### Given information

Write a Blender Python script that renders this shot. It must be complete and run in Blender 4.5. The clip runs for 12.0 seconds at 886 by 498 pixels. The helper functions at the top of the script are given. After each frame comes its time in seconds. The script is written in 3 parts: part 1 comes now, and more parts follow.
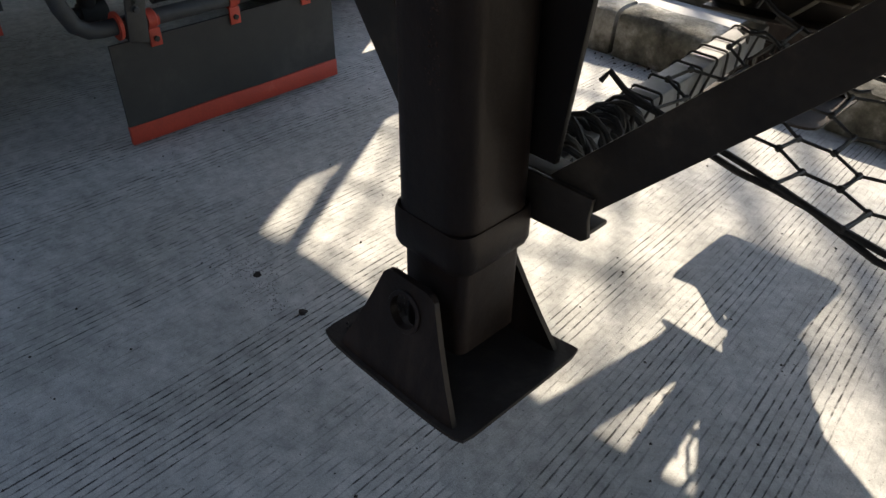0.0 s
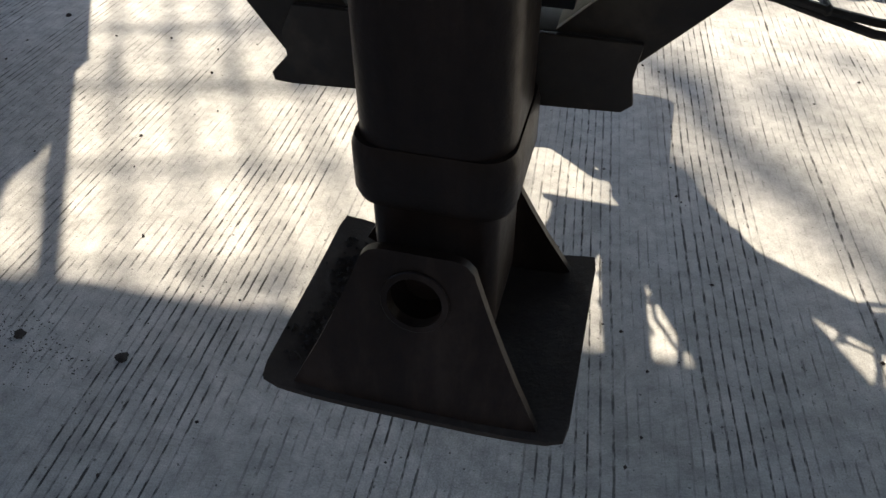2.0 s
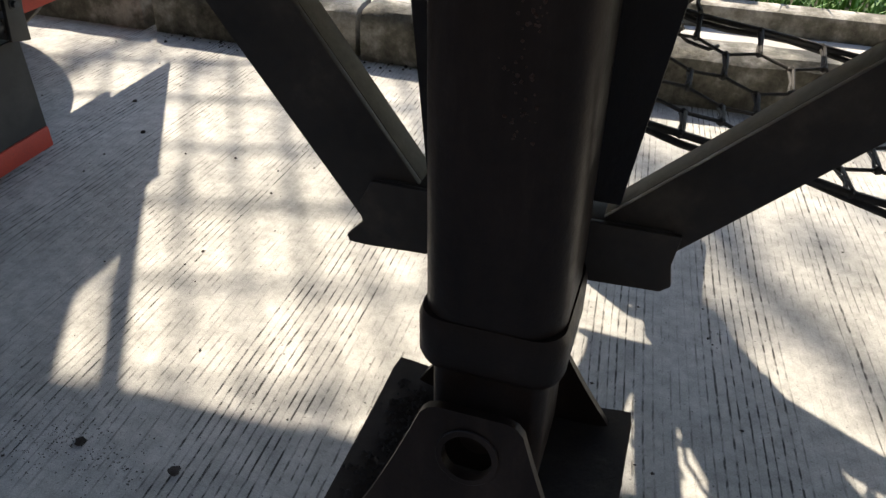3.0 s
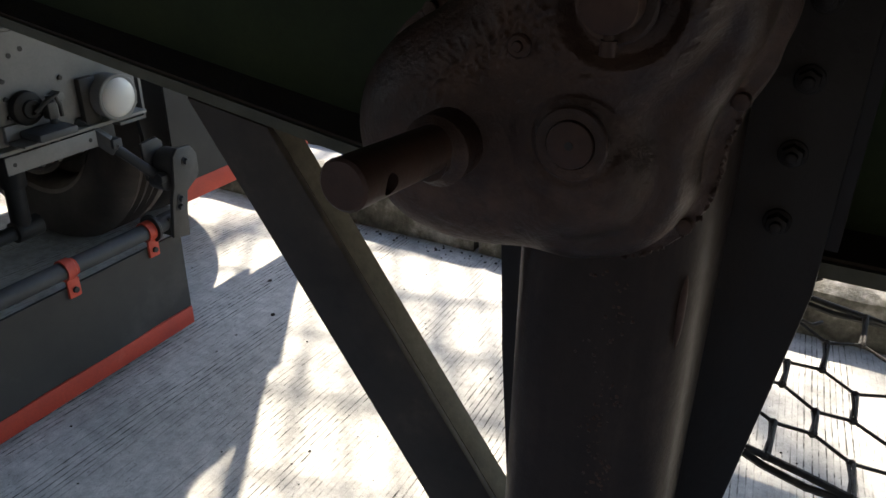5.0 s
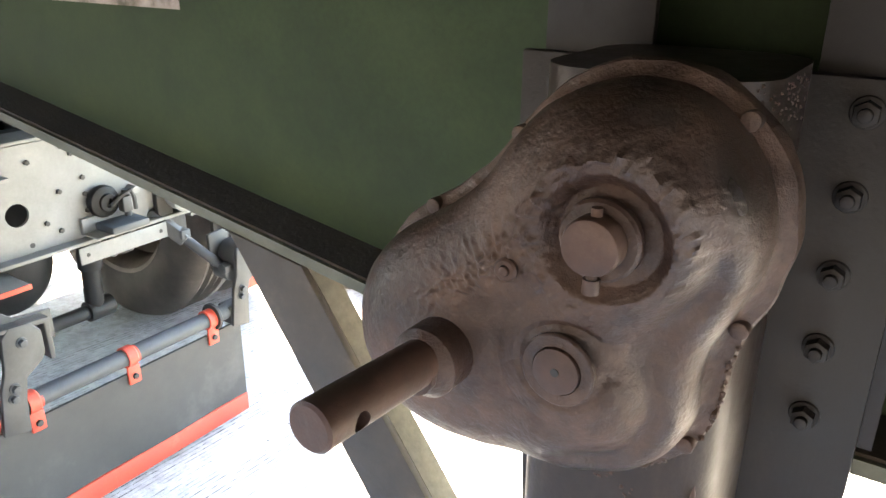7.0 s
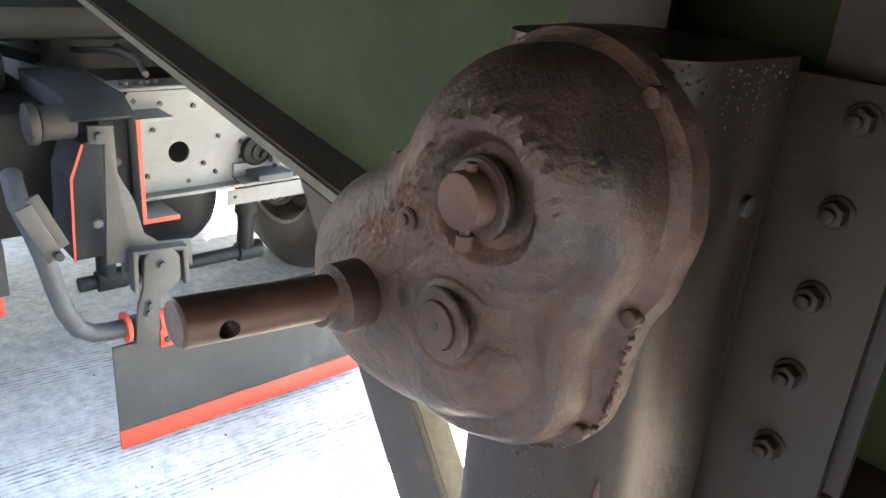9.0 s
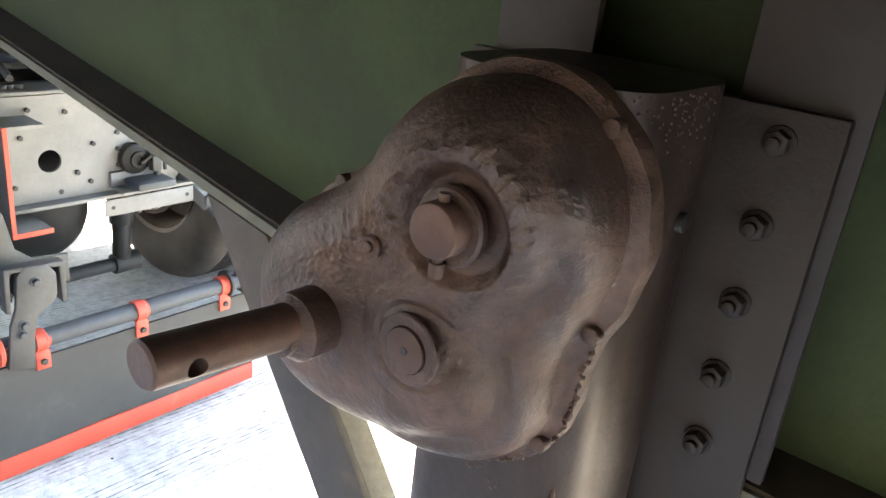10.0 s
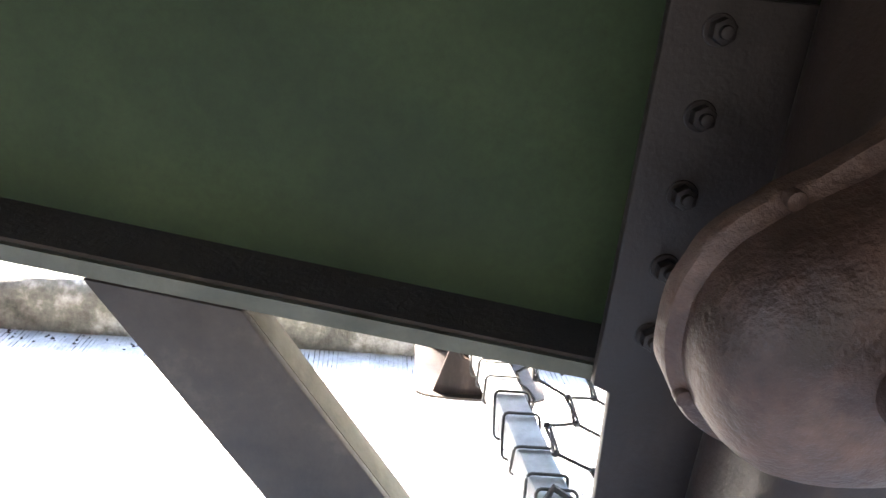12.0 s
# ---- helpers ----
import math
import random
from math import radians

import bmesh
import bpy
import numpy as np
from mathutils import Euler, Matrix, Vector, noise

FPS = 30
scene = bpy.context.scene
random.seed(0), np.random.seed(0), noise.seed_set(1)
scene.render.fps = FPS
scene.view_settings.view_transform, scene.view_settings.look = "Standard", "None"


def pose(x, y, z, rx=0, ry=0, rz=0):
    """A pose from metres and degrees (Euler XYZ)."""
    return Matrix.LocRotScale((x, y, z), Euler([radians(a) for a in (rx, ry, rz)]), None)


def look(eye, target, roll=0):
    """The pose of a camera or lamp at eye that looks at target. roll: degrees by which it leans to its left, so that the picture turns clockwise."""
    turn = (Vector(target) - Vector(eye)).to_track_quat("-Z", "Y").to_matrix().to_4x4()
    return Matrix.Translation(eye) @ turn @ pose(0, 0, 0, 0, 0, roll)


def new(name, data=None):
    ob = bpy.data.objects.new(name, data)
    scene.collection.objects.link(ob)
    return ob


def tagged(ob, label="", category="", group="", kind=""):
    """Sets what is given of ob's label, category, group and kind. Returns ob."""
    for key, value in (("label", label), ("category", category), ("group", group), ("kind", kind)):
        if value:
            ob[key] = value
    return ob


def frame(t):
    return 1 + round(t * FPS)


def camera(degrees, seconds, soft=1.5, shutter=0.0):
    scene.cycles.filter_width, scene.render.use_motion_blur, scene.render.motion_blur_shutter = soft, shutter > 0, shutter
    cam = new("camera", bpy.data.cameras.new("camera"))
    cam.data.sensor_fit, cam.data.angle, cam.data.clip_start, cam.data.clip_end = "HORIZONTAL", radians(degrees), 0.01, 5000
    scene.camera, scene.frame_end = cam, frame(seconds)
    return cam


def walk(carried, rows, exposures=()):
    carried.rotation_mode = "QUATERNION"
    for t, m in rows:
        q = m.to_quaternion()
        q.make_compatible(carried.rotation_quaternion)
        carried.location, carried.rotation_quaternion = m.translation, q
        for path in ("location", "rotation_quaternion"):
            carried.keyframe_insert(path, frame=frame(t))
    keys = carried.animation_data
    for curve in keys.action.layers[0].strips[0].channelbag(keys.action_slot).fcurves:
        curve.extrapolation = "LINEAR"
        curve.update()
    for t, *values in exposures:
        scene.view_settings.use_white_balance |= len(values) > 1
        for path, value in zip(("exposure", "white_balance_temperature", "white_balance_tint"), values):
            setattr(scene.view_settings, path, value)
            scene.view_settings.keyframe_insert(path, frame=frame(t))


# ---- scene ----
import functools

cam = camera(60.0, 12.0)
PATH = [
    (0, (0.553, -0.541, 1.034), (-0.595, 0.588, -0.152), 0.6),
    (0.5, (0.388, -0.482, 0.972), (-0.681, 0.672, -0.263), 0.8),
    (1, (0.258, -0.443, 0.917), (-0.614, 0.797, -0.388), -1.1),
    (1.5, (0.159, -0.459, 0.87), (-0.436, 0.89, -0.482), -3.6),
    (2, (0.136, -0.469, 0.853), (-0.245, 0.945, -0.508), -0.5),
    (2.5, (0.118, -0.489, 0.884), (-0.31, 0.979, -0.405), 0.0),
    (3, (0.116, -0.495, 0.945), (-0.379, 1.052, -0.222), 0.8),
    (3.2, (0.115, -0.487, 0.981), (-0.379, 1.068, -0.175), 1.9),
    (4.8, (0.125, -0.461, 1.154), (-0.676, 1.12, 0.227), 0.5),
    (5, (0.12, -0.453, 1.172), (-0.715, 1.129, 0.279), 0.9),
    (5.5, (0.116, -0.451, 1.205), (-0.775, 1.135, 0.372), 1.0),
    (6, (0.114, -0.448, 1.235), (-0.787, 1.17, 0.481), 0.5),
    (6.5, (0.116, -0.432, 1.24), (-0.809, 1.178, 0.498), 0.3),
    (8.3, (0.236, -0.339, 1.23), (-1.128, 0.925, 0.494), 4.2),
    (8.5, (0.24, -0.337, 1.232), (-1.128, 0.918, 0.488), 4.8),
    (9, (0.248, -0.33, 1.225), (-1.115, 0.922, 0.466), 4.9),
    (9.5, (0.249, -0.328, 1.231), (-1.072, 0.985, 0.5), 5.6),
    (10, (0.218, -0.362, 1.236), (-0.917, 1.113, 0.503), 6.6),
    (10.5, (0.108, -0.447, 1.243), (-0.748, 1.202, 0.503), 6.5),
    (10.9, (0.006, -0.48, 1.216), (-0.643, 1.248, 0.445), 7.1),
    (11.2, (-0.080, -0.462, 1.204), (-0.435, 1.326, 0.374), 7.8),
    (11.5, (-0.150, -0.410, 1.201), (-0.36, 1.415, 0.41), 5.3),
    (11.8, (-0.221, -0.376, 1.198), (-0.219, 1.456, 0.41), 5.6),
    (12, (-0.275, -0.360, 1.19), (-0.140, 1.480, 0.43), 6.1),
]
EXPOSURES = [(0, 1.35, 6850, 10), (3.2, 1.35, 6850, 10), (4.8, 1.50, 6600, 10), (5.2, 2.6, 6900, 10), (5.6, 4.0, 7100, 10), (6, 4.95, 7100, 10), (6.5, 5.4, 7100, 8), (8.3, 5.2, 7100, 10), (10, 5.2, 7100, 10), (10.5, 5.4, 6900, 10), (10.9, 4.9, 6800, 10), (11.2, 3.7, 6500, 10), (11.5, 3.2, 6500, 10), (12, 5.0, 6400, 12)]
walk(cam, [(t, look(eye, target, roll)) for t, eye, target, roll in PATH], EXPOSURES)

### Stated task
Without including any pictures, reproduce the listing exactly.

### Solved problem
Write a Blender Python script that renders this shot. It must be complete and run in Blender 4.5. The clip runs for 12.0 seconds at 886 by 498 pixels. The helper functions at the top of the script are given. After each frame comes its time in seconds. The script is written in 3 parts: part 1 comes now, and more parts follow.
0.0 s
2.0 s
3.0 s
5.0 s
7.0 s
9.0 s
10.0 s
12.0 s
# ---- helpers ----
import math
import random
from math import radians

import bmesh
import bpy
import numpy as np
from mathutils import Euler, Matrix, Vector, noise

FPS = 30
scene = bpy.context.scene
random.seed(0), np.random.seed(0), noise.seed_set(1)
scene.render.fps = FPS
scene.view_settings.view_transform, scene.view_settings.look = "Standard", "None"


def pose(x, y, z, rx=0, ry=0, rz=0):
    """A pose from metres and degrees (Euler XYZ)."""
    return Matrix.LocRotScale((x, y, z), Euler([radians(a) for a in (rx, ry, rz)]), None)


def look(eye, target, roll=0):
    """The pose of a camera or lamp at eye that looks at target. roll: degrees by which it leans to its left, so that the picture turns clockwise."""
    turn = (Vector(target) - Vector(eye)).to_track_quat("-Z", "Y").to_matrix().to_4x4()
    return Matrix.Translation(eye) @ turn @ pose(0, 0, 0, 0, 0, roll)


def new(name, data=None):
    ob = bpy.data.objects.new(name, data)
    scene.collection.objects.link(ob)
    return ob


def tagged(ob, label="", category="", group="", kind=""):
    """Sets what is given of ob's label, category, group and kind. Returns ob."""
    for key, value in (("label", label), ("category", category), ("group", group), ("kind", kind)):
        if value:
            ob[key] = value
    return ob


def frame(t):
    return 1 + round(t * FPS)


def camera(degrees, seconds, soft=1.5, shutter=0.0):
    scene.cycles.filter_width, scene.render.use_motion_blur, scene.render.motion_blur_shutter = soft, shutter > 0, shutter
    cam = new("camera", bpy.data.cameras.new("camera"))
    cam.data.sensor_fit, cam.data.angle, cam.data.clip_start, cam.data.clip_end = "HORIZONTAL", radians(degrees), 0.01, 5000
    scene.camera, scene.frame_end = cam, frame(seconds)
    return cam


def walk(carried, rows, exposures=()):
    carried.rotation_mode = "QUATERNION"
    for t, m in rows:
        q = m.to_quaternion()
        q.make_compatible(carried.rotation_quaternion)
        carried.location, carried.rotation_quaternion = m.translation, q
        for path in ("location", "rotation_quaternion"):
            carried.keyframe_insert(path, frame=frame(t))
    keys = carried.animation_data
    for curve in keys.action.layers[0].strips[0].channelbag(keys.action_slot).fcurves:
        curve.extrapolation = "LINEAR"
        curve.update()
    for t, *values in exposures:
        scene.view_settings.use_white_balance |= len(values) > 1
        for path, value in zip(("exposure", "white_balance_temperature", "white_balance_tint"), values):
            setattr(scene.view_settings, path, value)
            scene.view_settings.keyframe_insert(path, frame=frame(t))


# ---- scene ----
import functools

cam = camera(60.0, 12.0)
PATH = [
    (0, (0.553, -0.541, 1.034), (-0.595, 0.588, -0.152), 0.6),
    (0.5, (0.388, -0.482, 0.972), (-0.681, 0.672, -0.263), 0.8),
    (1, (0.258, -0.443, 0.917), (-0.614, 0.797, -0.388), -1.1),
    (1.5, (0.159, -0.459, 0.87), (-0.436, 0.89, -0.482), -3.6),
    (2, (0.136, -0.469, 0.853), (-0.245, 0.945, -0.508), -0.5),
    (2.5, (0.118, -0.489, 0.884), (-0.31, 0.979, -0.405), 0.0),
    (3, (0.116, -0.495, 0.945), (-0.379, 1.052, -0.222), 0.8),
    (3.2, (0.115, -0.487, 0.981), (-0.379, 1.068, -0.175), 1.9),
    (4.8, (0.125, -0.461, 1.154), (-0.676, 1.12, 0.227), 0.5),
    (5, (0.12, -0.453, 1.172), (-0.715, 1.129, 0.279), 0.9),
    (5.5, (0.116, -0.451, 1.205), (-0.775, 1.135, 0.372), 1.0),
    (6, (0.114, -0.448, 1.235), (-0.787, 1.17, 0.481), 0.5),
    (6.5, (0.116, -0.432, 1.24), (-0.809, 1.178, 0.498), 0.3),
    (8.3, (0.236, -0.339, 1.23), (-1.128, 0.925, 0.494), 4.2),
    (8.5, (0.24, -0.337, 1.232), (-1.128, 0.918, 0.488), 4.8),
    (9, (0.248, -0.33, 1.225), (-1.115, 0.922, 0.466), 4.9),
    (9.5, (0.249, -0.328, 1.231), (-1.072, 0.985, 0.5), 5.6),
    (10, (0.218, -0.362, 1.236), (-0.917, 1.113, 0.503), 6.6),
    (10.5, (0.108, -0.447, 1.243), (-0.748, 1.202, 0.503), 6.5),
    (10.9, (0.006, -0.48, 1.216), (-0.643, 1.248, 0.445), 7.1),
    (11.2, (-0.080, -0.462, 1.204), (-0.435, 1.326, 0.374), 7.8),
    (11.5, (-0.150, -0.410, 1.201), (-0.36, 1.415, 0.41), 5.3),
    (11.8, (-0.221, -0.376, 1.198), (-0.219, 1.456, 0.41), 5.6),
    (12, (-0.275, -0.360, 1.19), (-0.140, 1.480, 0.43), 6.1),
]
EXPOSURES = [(0, 1.35, 6850, 10), (3.2, 1.35, 6850, 10), (4.8, 1.50, 6600, 10), (5.2, 2.6, 6900, 10), (5.6, 4.0, 7100, 10), (6, 4.95, 7100, 10), (6.5, 5.4, 7100, 8), (8.3, 5.2, 7100, 10), (10, 5.2, 7100, 10), (10.5, 5.4, 6900, 10), (10.9, 4.9, 6800, 10), (11.2, 3.7, 6500, 10), (11.5, 3.2, 6500, 10), (12, 5.0, 6400, 12)]
walk(cam, [(t, look(eye, target, roll)) for t, eye, target, roll in PATH], EXPOSURES)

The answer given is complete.